Animation scripts:
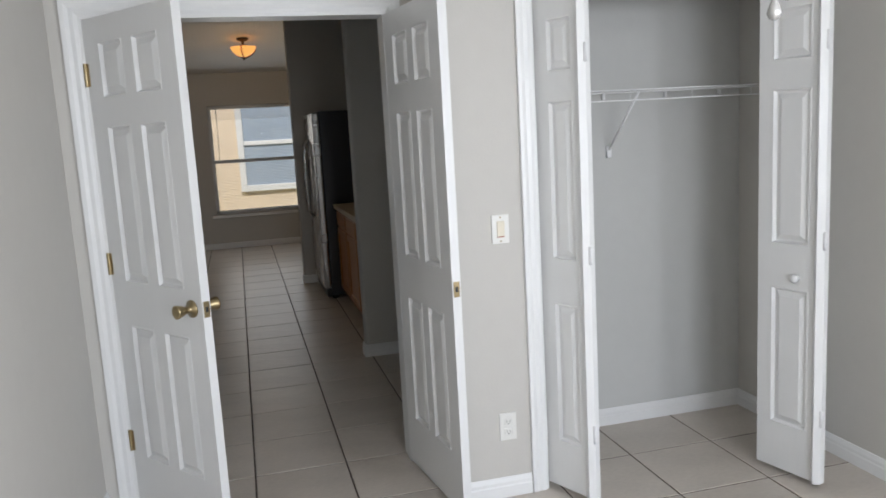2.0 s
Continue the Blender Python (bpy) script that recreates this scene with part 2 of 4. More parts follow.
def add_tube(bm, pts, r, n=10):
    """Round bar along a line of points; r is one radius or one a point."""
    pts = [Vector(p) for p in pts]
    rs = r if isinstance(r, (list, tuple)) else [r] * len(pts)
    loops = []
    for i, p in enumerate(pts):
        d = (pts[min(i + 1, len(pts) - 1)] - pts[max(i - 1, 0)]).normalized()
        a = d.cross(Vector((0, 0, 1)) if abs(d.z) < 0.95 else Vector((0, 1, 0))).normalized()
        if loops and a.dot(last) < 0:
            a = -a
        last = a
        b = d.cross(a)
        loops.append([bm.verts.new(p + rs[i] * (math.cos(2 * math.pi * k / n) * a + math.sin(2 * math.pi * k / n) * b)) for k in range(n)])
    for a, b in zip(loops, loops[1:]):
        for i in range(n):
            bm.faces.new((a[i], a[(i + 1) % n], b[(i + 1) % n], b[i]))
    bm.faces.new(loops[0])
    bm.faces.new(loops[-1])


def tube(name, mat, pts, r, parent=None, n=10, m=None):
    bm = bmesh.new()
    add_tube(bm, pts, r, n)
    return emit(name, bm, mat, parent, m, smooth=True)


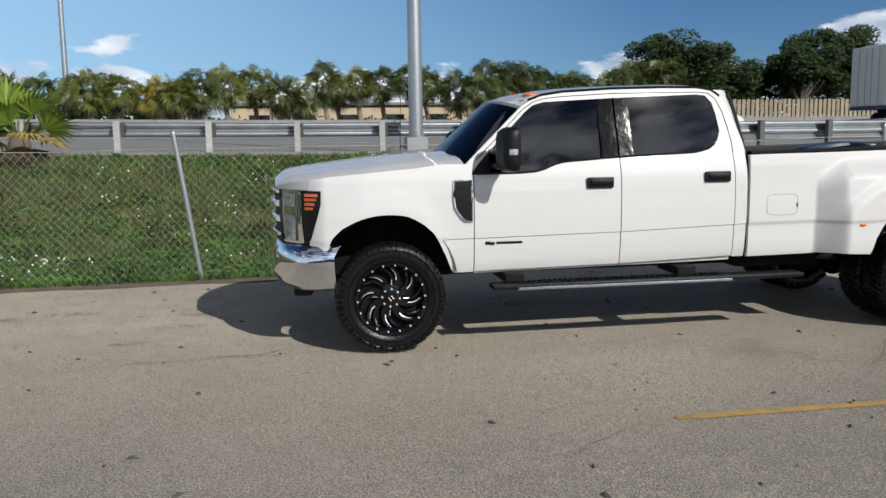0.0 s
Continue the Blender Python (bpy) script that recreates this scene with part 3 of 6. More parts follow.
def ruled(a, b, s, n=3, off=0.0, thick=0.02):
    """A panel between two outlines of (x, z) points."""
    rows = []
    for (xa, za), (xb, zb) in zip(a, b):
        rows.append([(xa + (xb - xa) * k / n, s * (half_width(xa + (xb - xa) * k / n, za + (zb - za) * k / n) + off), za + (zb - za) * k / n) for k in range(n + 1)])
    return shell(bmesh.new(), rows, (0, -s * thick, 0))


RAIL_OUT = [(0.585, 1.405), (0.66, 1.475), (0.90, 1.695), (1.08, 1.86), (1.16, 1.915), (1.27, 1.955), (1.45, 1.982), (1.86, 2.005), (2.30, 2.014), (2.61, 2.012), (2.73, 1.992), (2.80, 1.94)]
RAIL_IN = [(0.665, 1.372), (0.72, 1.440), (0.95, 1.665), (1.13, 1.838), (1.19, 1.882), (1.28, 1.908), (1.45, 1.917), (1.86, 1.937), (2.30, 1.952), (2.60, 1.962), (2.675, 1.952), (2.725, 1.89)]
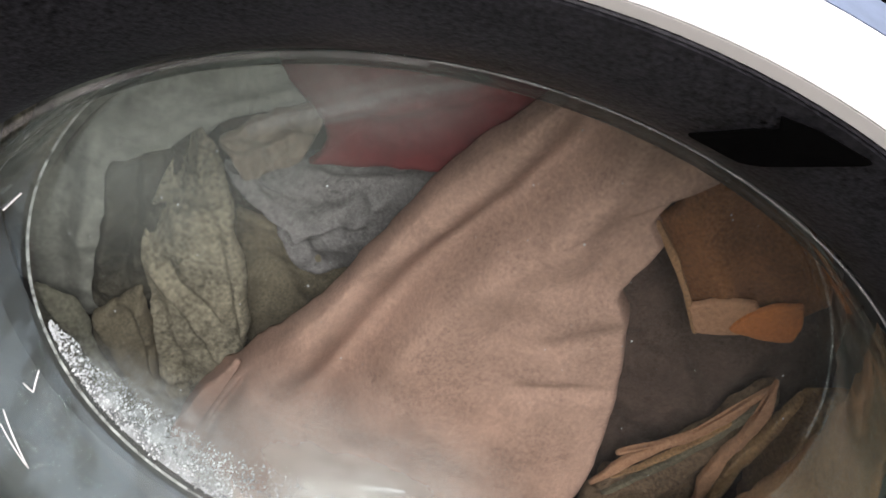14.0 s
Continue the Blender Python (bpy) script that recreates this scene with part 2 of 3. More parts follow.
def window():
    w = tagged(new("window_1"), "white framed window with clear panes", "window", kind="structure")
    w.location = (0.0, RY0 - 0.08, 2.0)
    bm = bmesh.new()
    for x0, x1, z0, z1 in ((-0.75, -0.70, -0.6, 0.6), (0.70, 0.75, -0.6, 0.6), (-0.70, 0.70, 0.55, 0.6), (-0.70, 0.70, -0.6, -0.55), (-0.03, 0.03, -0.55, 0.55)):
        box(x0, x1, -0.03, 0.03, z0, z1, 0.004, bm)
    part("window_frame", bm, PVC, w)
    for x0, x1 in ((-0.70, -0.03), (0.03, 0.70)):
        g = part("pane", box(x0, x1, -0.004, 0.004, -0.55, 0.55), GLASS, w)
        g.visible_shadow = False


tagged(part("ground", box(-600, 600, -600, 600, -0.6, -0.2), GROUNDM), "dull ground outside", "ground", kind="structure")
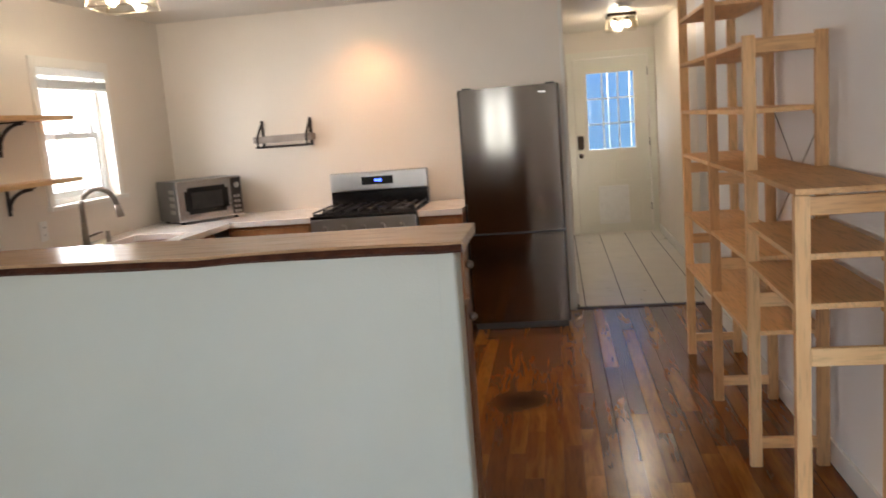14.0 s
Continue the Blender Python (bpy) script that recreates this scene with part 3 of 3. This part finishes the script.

• [Set exercise]
Make an exact copy of the lines from the one that contains "6. More parts follow." through the one that contains "g.visible_shadow = False", both included, and no other lines. Pictures are skipped.

• [Output of the task]
Continue the Blender Python (bpy) script that recreates this scene with part 3 of 6. More parts follow.
def ruled(a, b, s, n=3, off=0.0, thick=0.02):
    """A panel between two outlines of (x, z) points."""
    rows = []
    for (xa, za), (xb, zb) in zip(a, b):
        rows.append([(xa + (xb - xa) * k / n, s * (half_width(xa + (xb - xa) * k / n, za + (zb - za) * k / n) + off), za + (zb - za) * k / n) for k in range(n + 1)])
    return shell(bmesh.new(), rows, (0, -s * thick, 0))


RAIL_OUT = [(0.585, 1.405), (0.66, 1.475), (0.90, 1.695), (1.08, 1.86), (1.16, 1.915), (1.27, 1.955), (1.45, 1.982), (1.86, 2.005), (2.30, 2.014), (2.61, 2.012), (2.73, 1.992), (2.80, 1.94)]
RAIL_IN = [(0.665, 1.372), (0.72, 1.440), (0.95, 1.665), (1.13, 1.838), (1.19, 1.882), (1.28, 1.908), (1.45, 1.917), (1.86, 1.937), (2.30, 1.952), (2.60, 1.962), (2.675, 1.952), (2.725, 1.89)]
14.0 s
Continue the Blender Python (bpy) script that recreates this scene with part 2 of 3. More parts follow.
def window():
    w = tagged(new("window_1"), "white framed window with clear panes", "window", kind="structure")
    w.location = (0.0, RY0 - 0.08, 2.0)
    bm = bmesh.new()
    for x0, x1, z0, z1 in ((-0.75, -0.70, -0.6, 0.6), (0.70, 0.75, -0.6, 0.6), (-0.70, 0.70, 0.55, 0.6), (-0.70, 0.70, -0.6, -0.55), (-0.03, 0.03, -0.55, 0.55)):
        box(x0, x1, -0.03, 0.03, z0, z1, 0.004, bm)
    part("window_frame", bm, PVC, w)
    for x0, x1 in ((-0.70, -0.03), (0.03, 0.70)):
        g = part("pane", box(x0, x1, -0.004, 0.004, -0.55, 0.55), GLASS, w)
        g.visible_shadow = False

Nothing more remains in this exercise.